What is the main skill this template helps build?

The main skill is turning a flat status check into a real coaching conversation. That means naming the change in tone or participation without sounding accusatory, asking questions that invite detail, and listening long enough to understand whether the issue is workload, motivation, trust, or something else. The roleplay rewards curiosity before problem-solving.

What are common mistakes managers make in this situation?

A common mistake is jumping straight to solutions before the report has explained what is going on. Another is using vague questions like "How are things?" that invite one-word answers instead of specifics. Managers also often avoid naming the disengagement pattern, which leaves the tension unaddressed and makes the one-on-one feel even more scripted.

Can this template be customized for different teams or personalities?

Yes. You can adjust the persona's temperament, the likely blockers, and the level of resistance to match your team.

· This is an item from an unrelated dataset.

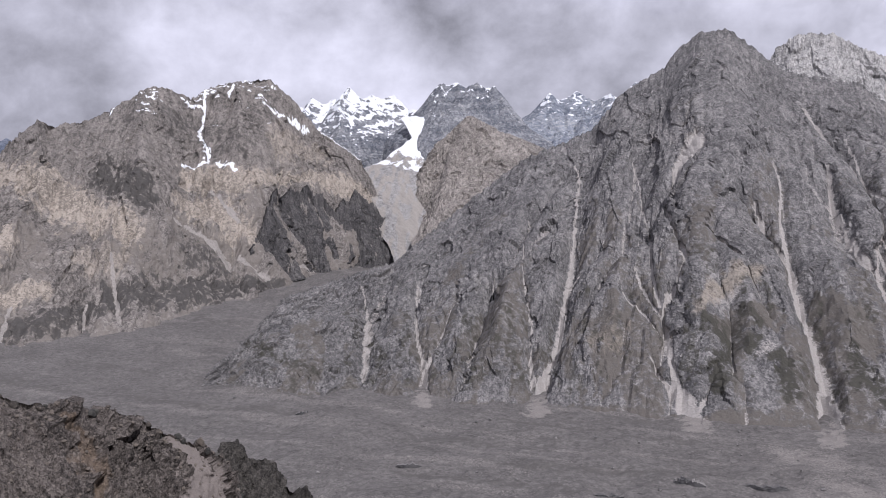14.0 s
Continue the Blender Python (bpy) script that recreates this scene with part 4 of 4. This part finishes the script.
# ---------------- ground ----------------
def floor_height(x, y):
    dist, az = np.hypot(x, y), np.degrees(np.arctan2(-x, y))
    return 0.06 * np.maximum(0, dist - 1900) * smooth(40, 58, az)


FANS = [(-1138, 1120, 30), (-892, 1257, 34), (-707, 1364, 30), (-547, 1492, 26), (-400, 1625, 20), (-147, 1860, 50), (-1316, 991, 24)]  # where the chutes run out on the glacier: x, y, reach
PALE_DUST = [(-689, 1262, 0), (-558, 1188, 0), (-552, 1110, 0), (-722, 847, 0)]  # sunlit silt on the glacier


def make_ground():
    az = np.radians(np.concatenate([np.linspace(-180, -30, 40)[:-1], np.linspace(-30, 92, 620), np.linspace(92, 180, 25)[1:]]))
    r = np.concatenate([np.linspace(0, 900, 12)[:-1], np.geomspace(900, 2200, 260)[:-1], np.geomspace(2200, 4950, 60)])
    rr, aa = np.meshgrid(r, az, indexing="ij")
    x, y = -np.sin(aa) * rr, np.cos(aa) * rr
    z = floor_height(x, y)
    z = z + fbm(x / 120, y / 120, 0 * x, 3, 101) * 7 + ridged(x / 40, y / 40, 0 * x, 4, 103) * 4 - 4
    co = np.stack([x, y, z], -1)
    attrs = {k: np.zeros(x.shape) for k in ("scree", "grass_shade", "snow", "warm", "soil")}
    attrs["run"], attrs["drop"] = x, y
    flow, over = 0.83 * x + 0.55 * y, -0.55 * x + 0.83 * y
    bands = fbm(flow / 520, over / 42 + 0.6 * fbm(x / 260, y / 260, 0 * x, 3, 108), 0 * x, 5, 107)
    attrs["scree"] = 0.45 * smooth(-0.15, 0.45, bands)
    attrs["soil"] = 0.7 * smooth(0.0, 0.5, fbm(flow / 400, over / 60, 0 * x + 5, 5, 109))
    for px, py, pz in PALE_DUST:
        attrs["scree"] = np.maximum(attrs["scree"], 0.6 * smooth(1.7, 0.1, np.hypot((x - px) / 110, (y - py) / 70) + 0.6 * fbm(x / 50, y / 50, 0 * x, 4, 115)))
    for px, py, reach in FANS:
        far = math.hypot(px, py)
        out = (x * px + y * py) / far - far
        wide = (x * py - y * px) / far
        spot = np.hypot(np.where(out > 0, out / 6, out) / reach, wide / reach)
        attrs["scree"] = np.maximum(attrs["scree"], 0.85 * smooth(1.2, 0.3, spot + 0.6 * fbm(x / 16, y / 16, 0 * x, 4, 117)) * smooth(400, 250, out))
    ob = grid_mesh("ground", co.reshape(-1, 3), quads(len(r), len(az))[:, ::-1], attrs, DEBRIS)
    tagged(ob, "valley floor of grey debris-covered glacier", "ground", kind="structure")


def make_hillside():
    """The flank on which the camera stands."""
    az = np.radians(np.linspace(-180, 180, 121))
    r = np.concatenate([[0], np.geomspace(2, 760, 50)])
    rr, aa = np.meshgrid(r, az, indexing="ij")
    x, y = -np.sin(aa) * rr, np.cos(aa) * rr
    z = EYE - 1.6 - 0.62 * np.maximum(0, rr - 1.5) + fbm(x / 30, y / 30, 0 * x, 4, 111) * np.minimum(rr * 0.03, 6) - np.minimum(rr * 0.02, 4)
    attrs = {k: np.zeros(x.shape) for k in ("scree", "grass_shade", "snow", "warm", "soil")}
    attrs["run"], attrs["drop"] = x, y
    ob = grid_mesh("hillside", np.stack([x, y, z], -1).reshape(-1, 3), quads(len(r), len(az))[:, ::-1], attrs, BROWN)
    tagged(ob, "brown stony hillside falling to the glacier", "hillside", kind="structure")


make_ground()
make_hillside()


# ---------------- stones, ice cliffs ----------------
def plain_material(name, low, high, scale, rough=0.85):
    mat = bpy.data.materials.new(name)
    mat.use_nodes = True
    n = Nodes(mat.node_tree)
    p = n.add("ShaderNodeTexCoord").outputs["Object"]
    tone = n.noise(p, scale, 8.0, 0.65)
    chance = n.add("ShaderNodeObjectInfo").outputs["Random"]
    color = n.mix(n.remap(n.math("ADD", tone, n.math("MULTIPLY", n.math("SUBTRACT", chance, 0.5), 0.25)), 0.35, 0.65), low, high)
    b = n.add("ShaderNodeBump", {"Height": tone, "Strength": 0.7, "Distance": 0.3 / scale})
    shader = n.add("ShaderNodeBsdfPrincipled", {"Base Color": color, "Roughness": rough, "Normal": b.outputs[0]})
    n.add("ShaderNodeOutputMaterial", {"Surface": shader.outputs[0]})
    return mat


STONE_GREY = plain_material("grey boulder", (0.10, 0.097, 0.096), (0.30, 0.285, 0.275), 0.5)
STONE_BROWN = plain_material("brown broken stone", (0.035, 0.03, 0.026), (0.15, 0.127, 0.108), 2.0)
STONE_DARK = plain_material("dark lichened stone", (0.025, 0.024, 0.022), (0.10, 0.095, 0.085), 1.0)
DARK_ICE = plain_material("wet dark ice", (0.02, 0.02, 0.022), (0.065, 0.063, 0.064), 0.15, 0.45)


def stone_mesh(name, seed, flat=0.7, sharp=0.35):
    """An angular stone about one metre across, resting on z = 0."""
    rng = random.Random(seed)
    bm = bmesh.new()
    bmesh.ops.create_icosphere(bm, subdivisions=2, radius=0.5)
    cuts = [Vector((rng.uniform(-1, 1), rng.uniform(-1, 1), rng.uniform(-1, 1))).normalized() for _ in range(9)]
    for vert in bm.verts:
        for c in cuts:
            d = vert.co.dot(c) - sharp
            if d > 0:
                vert.co -= c * d * 0.9
        vert.co.z *= flat
        vert.co *= 1 + 0.12 * noise.noise(vert.co * 5 + Vector((seed, 0, 0)))
        vert.co.z += 0.22
    me = bpy.data.meshes.new(name)
    bm.to_mesh(me)
    bm.free()
    return me


def scatter_stuff(name, label, places, sizes, material, seed, category):
    """Many small stones as one mesh."""
    shapes = [stone_mesh("shape", seed + i) for i in range(5)]
    rng = np.random.RandomState(seed)
    parts, faces, start = [], [], 0
    data = []
    for me in shapes:
        co = np.empty(len(me.vertices) * 3)
        me.vertices.foreach_get("co", co)
        data.append((co.reshape(-1, 3), np.array([p.vertices[:] for p in me.polygons])))
        bpy.data.meshes.remove(me)
    for place, size in zip(places, sizes):
        co, f = data[rng.randint(len(data))]
        a = rng.rand() * 6.28
        turn = np.array([[math.cos(a), -math.sin(a), 0], [math.sin(a), math.cos(a), 0], [0, 0, 1]])
        parts.append((co * size * (0.7 + 0.6 * rng.rand(3))) @ turn.T + place)
        faces.append(f + start)
        start += len(co)
    me = bpy.data.meshes.new(name)
    me.from_pydata(np.concatenate(parts).tolist(), [], np.concatenate(faces).tolist())
    me.materials.append(material)
    tagged(new(name, me), label, category, kind="stuff")


def ground_height(x, y):
    x, y = np.array([x], float), np.array([y], float)
    return float((floor_height(x, y) + fbm(x / 120, y / 120, 0 * x, 3, 101) * 7 + ridged(x / 40, y / 40, 0 * x, 4, 103) * 4 - 4)[0])


def ice_cliff(x, y, wide, high, turn, seed):
    """A crescent of dark bare ice under a lip of debris."""
    rng = random.Random(seed)
    root = new("ice_cliff")
    root.matrix_world = pose(x, y, ground_height(x, y) - 1.0, 0, 0, turn)
    tagged(root, "dark bare ice cliff under a lip of rubble on the glacier", "ice cliff", "ice cliffs on the glacier")
    n, top, base, rear = 40, [], [], []
    for i in range(n + 1):
        s = i / n
        bow = math.sin(math.pi * s)
        jag = noise.noise(Vector((s * 7, seed, 0))) + 0.5 * noise.noise(Vector((s * 19, seed, 3)))
        px = (s - 0.5) * wide
        py = -bow * wide * 0.10 + jag * wide * 0.03
        h = high * bow ** 0.7 * (0.75 + 0.5 * jag)
        base.append((px, py - h * 0.35, -1.0))
        top.append((px, py, max(h, 0.05)))
        rear.append((px, py + 3 + h * 5.0, -1.0))
    for part_name, a, b, mat, text in (("ice_face", base, top, DARK_ICE, "wet dark ice face"), ("debris_lip", top, rear, STONE_GREY, "lip of grey rubble")):
        bm = bmesh.new()
        rows = [[bm.verts.new([p + (q - p) * k / 6 + (0.0 if k in (0, 6) else 0.5 * noise.noise(Vector((i * 0.4, k * 0.7 + c * 9, seed)))) for c, (p, q) in enumerate(zip(a[i], b[i]))]) for i in range(n + 1)] for k in range(7)]
        for r0, r1 in zip(rows, rows[1:]):
            for i in range(n):
                bm.faces.new((r0[i], r0[i + 1], r1[i + 1], r1[i]))
        me = bpy.data.meshes.new(part_name)
        bm.to_mesh(me)
        bm.free()
        me.materials.append(mat)
        ob = tagged(new(part_name, me), text)
        ob.parent = root


for i, ((x, y, z), wide, high) in enumerate(zip([(-740, 1020, 0), (-726, 1022, 0), (-658, 1103, 0), (-506, 1256, 0), (-781, 892, 0), (-1036, 754, 0), (-1393, 775, 0)], (34, 34, 95, 75, 60, 40, 30), (9, 9, 10, 6, 6, 6, 6))):
    ice_cliff(x, y, wide, high, math.degrees(math.atan2(-x, y)) + (14, -10, 6, -4, 8, 0, 12)[i], i)

rng = np.random.RandomState(5)
angles, reach = np.radians(rng.uniform(-8, 84, 1500)), rng.uniform(1180, 1900, 1500)
spots = [(-math.sin(a) * r, math.cos(a) * r) for a, r in zip(angles, reach)]
scatter_stuff("boulders", "scattered grey boulders on the debris-covered glacier", [np.array((x, y, ground_height(x, y))) for x, y in spots],
              1.0 + 4.0 * rng.rand(1500) ** 4, STONE_GREY, 11, "boulders")
boulders = [stone_mesh("boulder", 40 + i) for i in range(4)]
for me in boulders:
    me.materials.append(STONE_GREY)
for i in range(40):
    a, r = radians(rng.uniform(0, 82)), rng.uniform(1200, 1750)
    x, y = -math.sin(a) * r, math.cos(a) * r
    ob = new("boulder", boulders[i % 4])
    ob.matrix_world = pose(x, y, ground_height(x, y) - 0.3, 0, 0, rng.uniform(0, 360)) @ Matrix.Scale(rng.uniform(4, 8), 4)
    tagged(ob, "large grey boulder lying on the glacier debris", "boulder", "boulders on the glacier")

rows, cols = left_ridge.shape[:2]
pick = [(int(rng.randint(2, rows * 0.6)), int(rng.randint(2, cols - 2))) for _ in range(1400)]
scatter_stuff("stones", "loose brown stones on the near ridge", [left_ridge[i, j] - (0, 0, 0.05) for i, j in pick], 0.12 + 0.5 * rng.rand(1400) ** 3, STONE_BROWN, 21, "stones")
shards = [stone_mesh("rock", 60 + i, flat=1.1, sharp=0.25) for i in range(4)]
for k, me in enumerate(shards):
    me.materials.append(STONE_DARK if k % 2 else STONE_BROWN)
for k in range(60):
    i, j = int(rng.randint(0, 8)), int(rng.randint(4, cols - 4))
    ob = new("rock", shards[k % 4])
    ob.matrix_world = pose(*(left_ridge[i, j] - (0, 0, 0.1)), rng.uniform(-15, 15), rng.uniform(-15, 15), rng.uniform(0, 360)) @ Matrix.Scale(rng.uniform(0.5, 1.3), 4)
    tagged(ob, "angular dark rock on the crest of the near ridge", "rock", "rocks on the near ridge")
rows, cols = right_slope.shape[:2]
for k in range(70):
    i, j = int(rng.randint(0, 6)), int(rng.randint(20, cols * 0.75))
    ob = new("rock", shards[1 + 2 * (k % 2)])
    ob.matrix_world = pose(*(right_slope[i, j] - (0, 0, 0.25)), rng.uniform(-15, 15), rng.uniform(-15, 15), rng.uniform(0, 360)) @ Matrix.Scale(rng.uniform(0.5, 1.5), 4)
    tagged(ob, "angular dark rock on the crest of the steep slope", "rock", "rocks on the steep slope")
pick = [(int(rng.randint(2, rows * 0.8)), int(rng.randint(2, cols - 2))) for _ in range(900)]
scatter_stuff("stones", "loose grey stones on the steep slope", [right_slope[i, j] - (0, 0, 0.1) for i, j in pick], 0.3 + 0.9 * rng.rand(900) ** 3, STONE_GREY, 31, "stones")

For example, you can make the report more tired than defensive, or more skeptical than withdrawn. You can also swap in a different work context such as engineering, sales, operations, or support while keeping the same coaching objective.

How does this compare with an ad-hoc manager conversation?

An ad-hoc conversation often starts with good intent but drifts into vague check-in language or premature advice. This template gives the learner a realistic starting situation, a clear objective, and scored criteria so they can practice the exact behaviors that matter. It is more useful than improvising because it creates repeatable reps with immediate feedback.

What should the manager do if the report still stays quiet?

The goal is not to force a confession. If the report remains guarded, the manager should acknowledge the pattern, ask one or two specific open-ended questions, and offer a concrete support path such as a follow-up, workload review, or private check-in. The best outcome may be a small opening rather than a full breakthrough.